Rahul Gandhi addresses 'Jan Bhawna Rally', in Purnia, on March 23, 2019. (PTI Photo)
Rahul has accused Modi of blocking any investigation into the Rafale deal and undermining democratic institutions. Former BJP ministers Yashwant Sinha and Arun Shourie and lawyer-activist Prashant Bhushan, who have levelled similar charges, have not been accused of dynastic insecurities.
As for the allegation of incompetence, Rahul has for the past six months been challenging Modi to a public debate on Rafale or any other issue, but the dare hasn’t been taken up. Going by Jaitely’s views, such a debate would have given an acclaimed orator such as Modi a great opportunity to expose the Congress president’s alleged proclivity to the “Dunning-Kruger effect”.
Jaitley wrote that dynasties demolish organisational structures and are unable to attract leaders of talent or mass following.
A former Union minister laughed this off, saying: “Jaitley can write his next blog comparing the talents of the Manmohan Singh cabinet and the Narendra Modi cabinet. He is free to declare Pranab Mukherjee, P. Chidambaram, Arjun Singh, Kamal Nath, Salman Khurshid, Kapil Sibal, Jairam Ramesh and Shashi Tharoor as dumb while lionising Piyush Goyal, Dharmendra Pradhan, Smriti Irani and Prakash Javadekar.”

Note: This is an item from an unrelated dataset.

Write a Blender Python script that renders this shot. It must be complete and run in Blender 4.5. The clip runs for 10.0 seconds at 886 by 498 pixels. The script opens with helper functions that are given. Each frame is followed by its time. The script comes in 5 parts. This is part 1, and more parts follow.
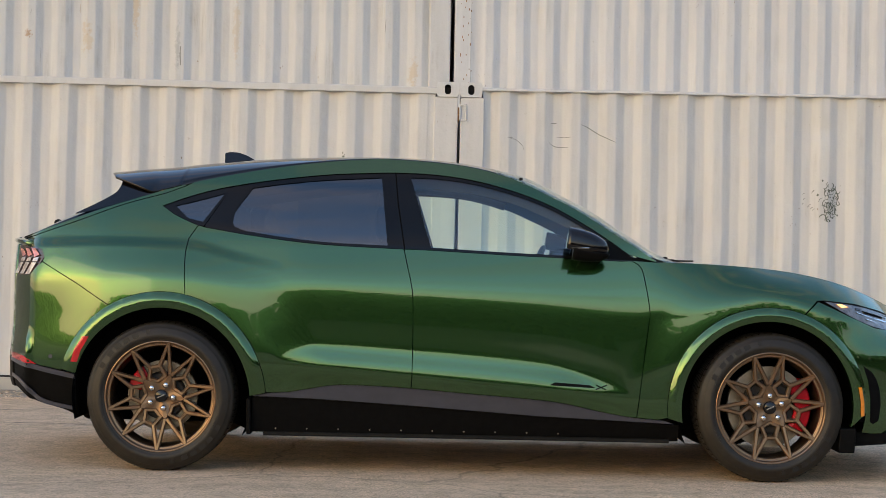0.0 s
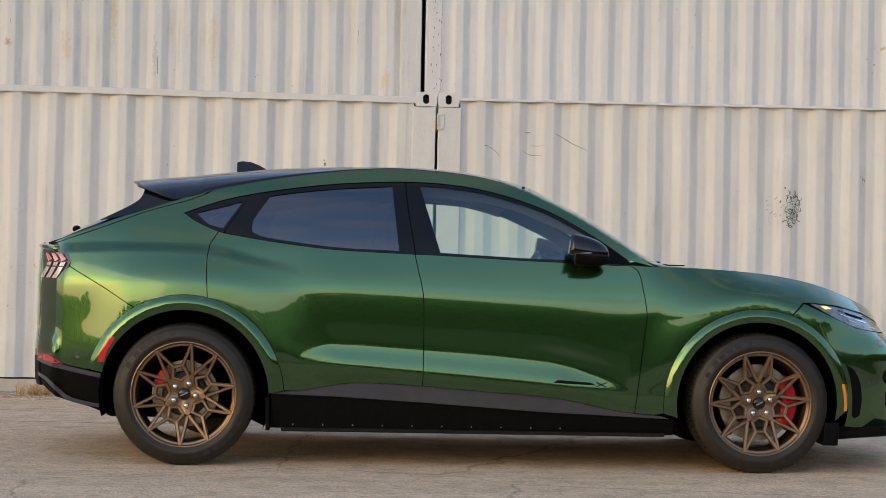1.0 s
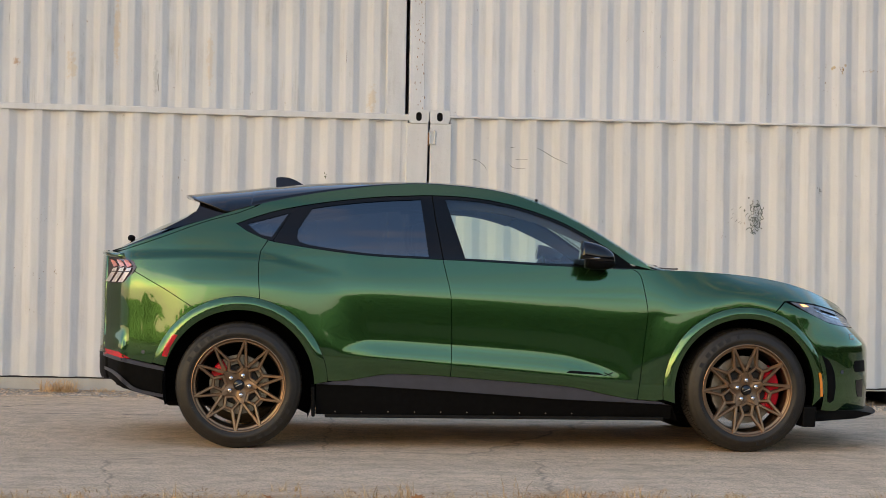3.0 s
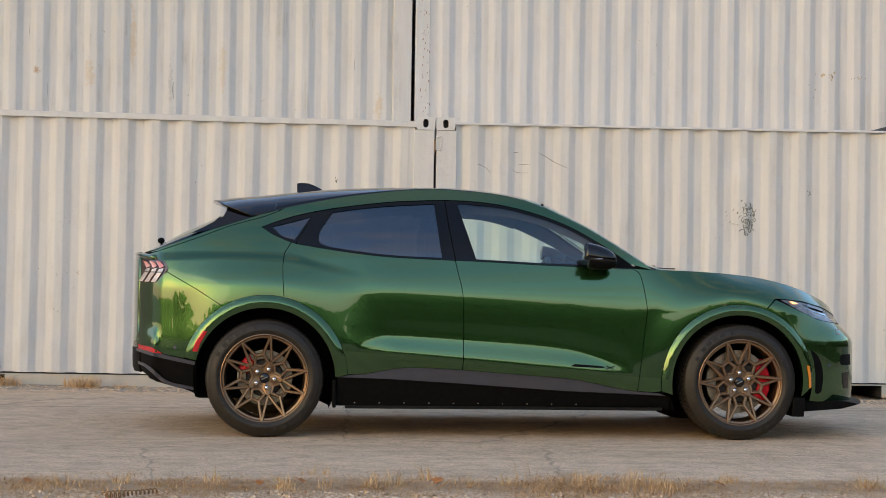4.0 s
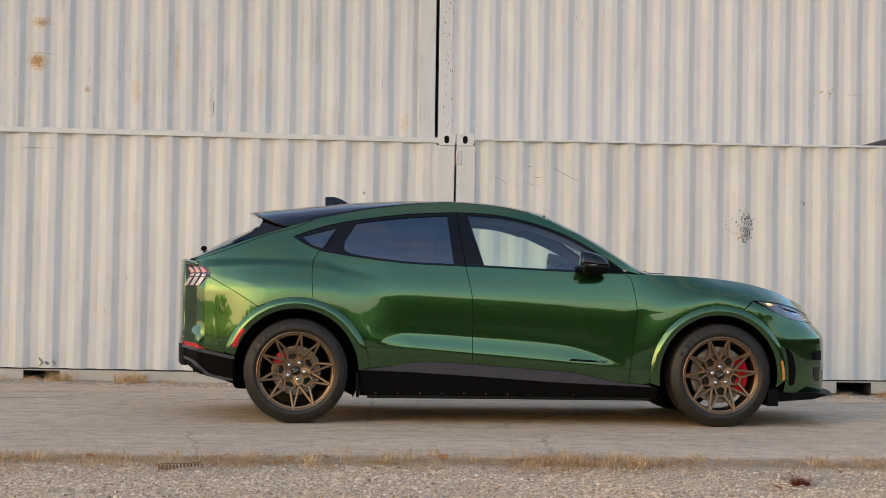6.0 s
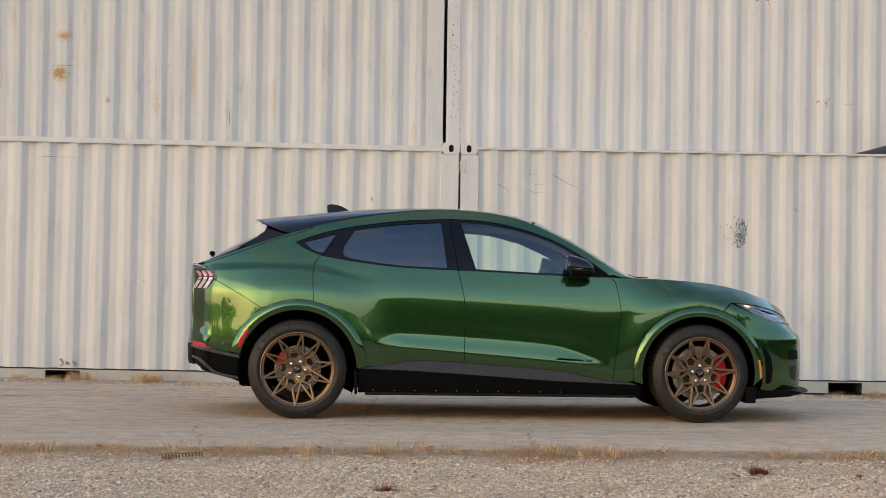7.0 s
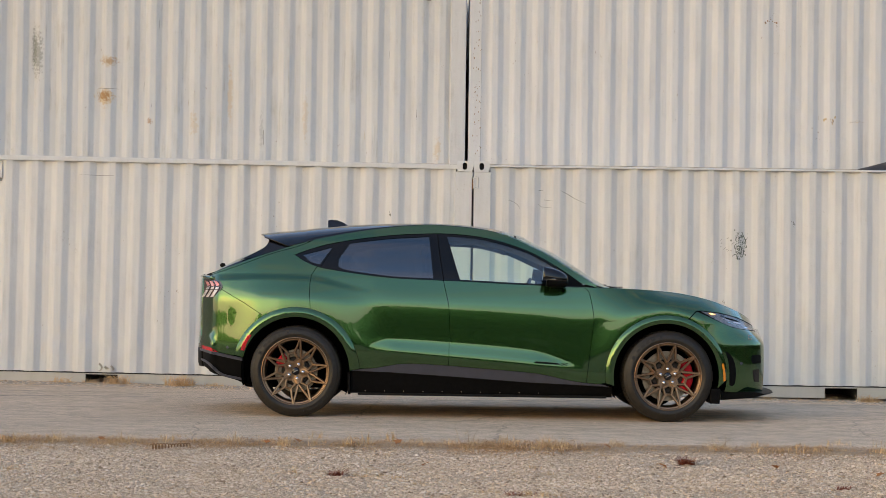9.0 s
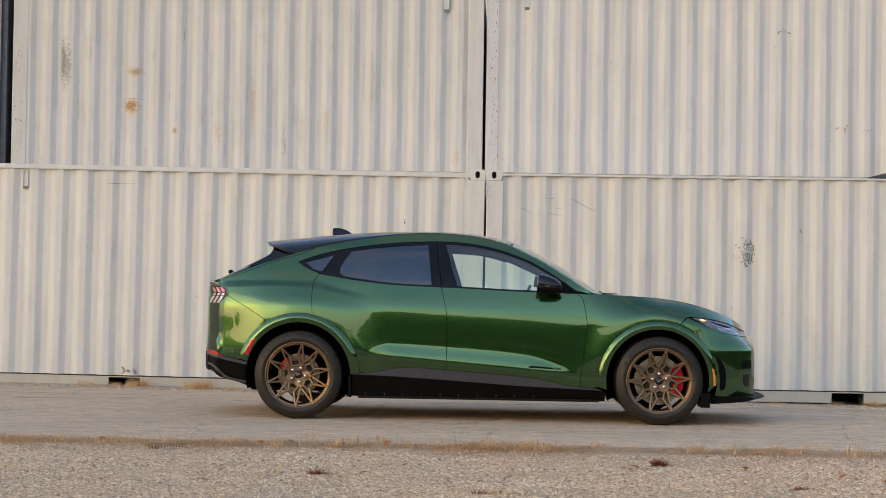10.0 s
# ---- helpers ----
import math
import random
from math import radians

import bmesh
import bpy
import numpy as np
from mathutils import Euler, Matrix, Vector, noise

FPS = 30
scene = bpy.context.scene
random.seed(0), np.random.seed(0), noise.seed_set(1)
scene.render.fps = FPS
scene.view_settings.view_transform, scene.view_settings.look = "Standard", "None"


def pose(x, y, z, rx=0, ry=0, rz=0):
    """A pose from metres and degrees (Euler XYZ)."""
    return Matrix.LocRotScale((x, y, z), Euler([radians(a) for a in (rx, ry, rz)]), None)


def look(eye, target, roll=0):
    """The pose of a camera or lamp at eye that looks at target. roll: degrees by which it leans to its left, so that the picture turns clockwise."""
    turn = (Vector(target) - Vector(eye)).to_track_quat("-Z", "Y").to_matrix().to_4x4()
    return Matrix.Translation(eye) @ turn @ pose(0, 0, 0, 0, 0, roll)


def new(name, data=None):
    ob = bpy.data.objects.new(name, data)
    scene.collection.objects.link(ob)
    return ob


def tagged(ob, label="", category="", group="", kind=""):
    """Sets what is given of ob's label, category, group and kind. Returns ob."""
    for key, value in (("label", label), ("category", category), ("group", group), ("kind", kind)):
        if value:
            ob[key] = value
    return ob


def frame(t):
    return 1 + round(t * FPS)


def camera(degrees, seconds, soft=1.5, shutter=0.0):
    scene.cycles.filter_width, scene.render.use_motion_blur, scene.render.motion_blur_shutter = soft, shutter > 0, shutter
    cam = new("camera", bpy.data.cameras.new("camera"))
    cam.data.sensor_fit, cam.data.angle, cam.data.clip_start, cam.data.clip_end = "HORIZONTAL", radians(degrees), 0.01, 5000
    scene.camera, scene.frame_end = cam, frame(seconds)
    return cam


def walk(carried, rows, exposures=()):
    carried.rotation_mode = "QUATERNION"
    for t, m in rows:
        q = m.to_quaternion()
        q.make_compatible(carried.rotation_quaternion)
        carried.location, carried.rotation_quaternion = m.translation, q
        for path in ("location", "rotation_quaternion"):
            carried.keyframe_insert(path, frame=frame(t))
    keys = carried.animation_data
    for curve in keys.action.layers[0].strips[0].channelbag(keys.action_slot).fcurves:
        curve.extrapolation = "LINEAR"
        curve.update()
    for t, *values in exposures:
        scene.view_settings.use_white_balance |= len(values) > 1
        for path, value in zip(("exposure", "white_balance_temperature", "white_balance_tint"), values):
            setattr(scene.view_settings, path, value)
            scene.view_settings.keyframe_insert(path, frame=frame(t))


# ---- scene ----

Jaitley has been less than tactful in describing the BJP, Leftists and Nitish Kumar’s Janata Dal United as the only non-dynastic parties in India — which could annoy allies Shiv Sena and Akali Dal and put off prospective post-poll partners Biju Janata Dal and YSR Congress.
Further, the “hidden” ally, K. Chandrashekar Rao’s Telangana Rashtra Samiti, seems poised for a dynastic succession, with the entire party and government machinery under the control of his close relatives.
“Since the democratic structure of a dynastic party gets diminished, they become a crowd around a family,” Jaitley wrote.
“If the current generation of the party is competent, charismatic and enjoys popular confidence, the dynast can pull off major victories. There is an incentive in the party to rally behind him. However, if the current-generation dynast is lacking in charisma, understanding and popular confidence, the crowd around the family gets increasingly frustrated. Is the Congress witnessing that?”
Rahul, however, is perceived as having revived the Congress from the ruins of a measly tally of 44 seats in the 2014 general election.
Some of the most charismatic and popular leaders in India today are the so-called dynasts, from Priyanka Gandhi, Jyotiraditya Scindia and Sachin Pilot to Akhilesh Yadav, Tejashwi Yadav and Omar Abdullah.
These young leaders are ready to acknowledge in private conversation that the undue advantages accruing from one’s family background must be minimised and democratic processes strengthened, but insist that debarring the children of politicians from politics is no solution.
The Congress has accused Jaitley of writing on “non-issues” to deflect public attention from the farm and job crises, mismanagement of the economy and the government’s other failures.
Congress communications chief Randeep Surjewala said the party didn’t need a certificate from a politician linked to the legacy of “bigoted fundamentalist like M.S. Golwalkar and Mahatma Gandhi’s assassin Nathuram Godse”.
He tried to hold up a mirror to the BJP, citing a long list of its past and present leaders whose relatives held high office.
“(Union home minister) Rajnath Singh’s son Pankaj Singh (is) an MLA in Uttar Pradesh; Jaitley’s father-in-law was the finance minister of J&K for 14 years; Sushma Swaraj’s husband Swaraj Kaushal was governor of Mizoram; Nirmala Sitharaman’s father-in-law was a minister in Andhra Pradesh in the 1970s,” Surjewala wrote.
He highlighted that Union ministers Piyush Goyal, Dharmendra Pradhan and Jayant Sinha were sons of ministers and that the daughters of late BJP heavyweights Pramod Mahajan and Gopinath Munde were MPs.
He named several former BJP chief ministers whose sons are MPs: Vasundhara Raje, Raman Singh, B.S. Yeddyurappa, Prem Kumar Dhumal, Kalyan Singh, Sahib Singh Verma and Madan Lal Khurana.